V. O diagnóstico está feito, e por vários especialistas. Entretanto, e classe docente emagrece no número de profissionais em atividade e debilita-se a cada dia que passa. A menorização dos professores e dos agentes educativos é um dado adquirido e, nas salas de aula, onde devia “brilhar o gosto pelo ensinar e aprender”, o exercício do pensar, da descoberta, a criatividade e inovação, a convivência saudável e respeitadora, a partilha e a amizade, ao invés, reina a competição e a rivalidade em busca das melhores notas e médias que possibilitem o objetivo primordial: o acesso ao curso desejado na instituição universitária ambicionada.
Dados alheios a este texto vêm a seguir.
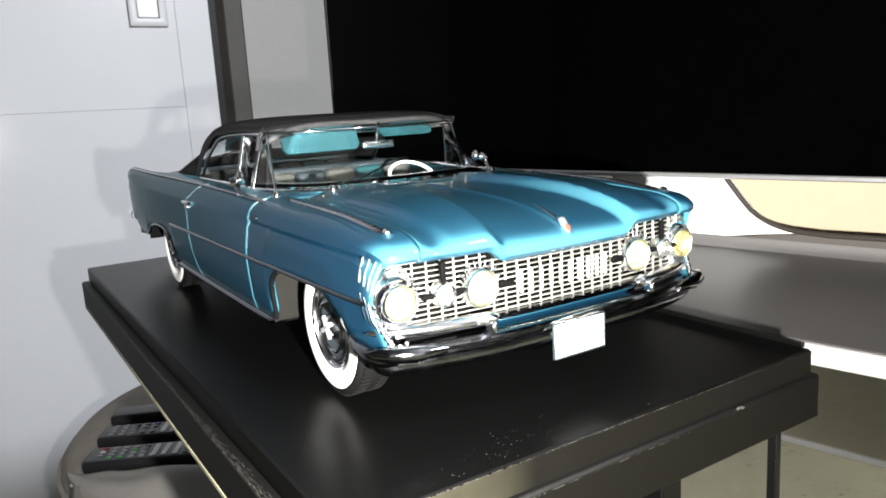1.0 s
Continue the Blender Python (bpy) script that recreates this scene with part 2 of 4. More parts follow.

O professor, aquele que, como refere o físico alemão Albert Einstein, deveria fazer sentir aos seus alunos que “aquilo que lhes ensina é uma dádiva preciosa e não uma amarga obrigação”, vive um confronto diário entre as expectativas e a realidade da profissão que abraçou e para a qual se formou/credenciou académica e profissionalmente. Deixou se ser alguém que ensina e age em prol da transformação social, que semeia sonhos, utopias, que orienta caminhos, desperta talentos, alimenta esperanças e que, à sua escala, constrói os cidadãos de amanhã e assume compromissos com o futuro, revisitando o passado, mas exercendo a sua ação no agora/presente. Condensando, hoje, em alguns corredores e salas de professores de muitas escolas, nas pequenas conversas informais e em surdina, ouve-se, com frequência, um só e ingénuo pedido: “por favor, deixem-nos ensinar!”.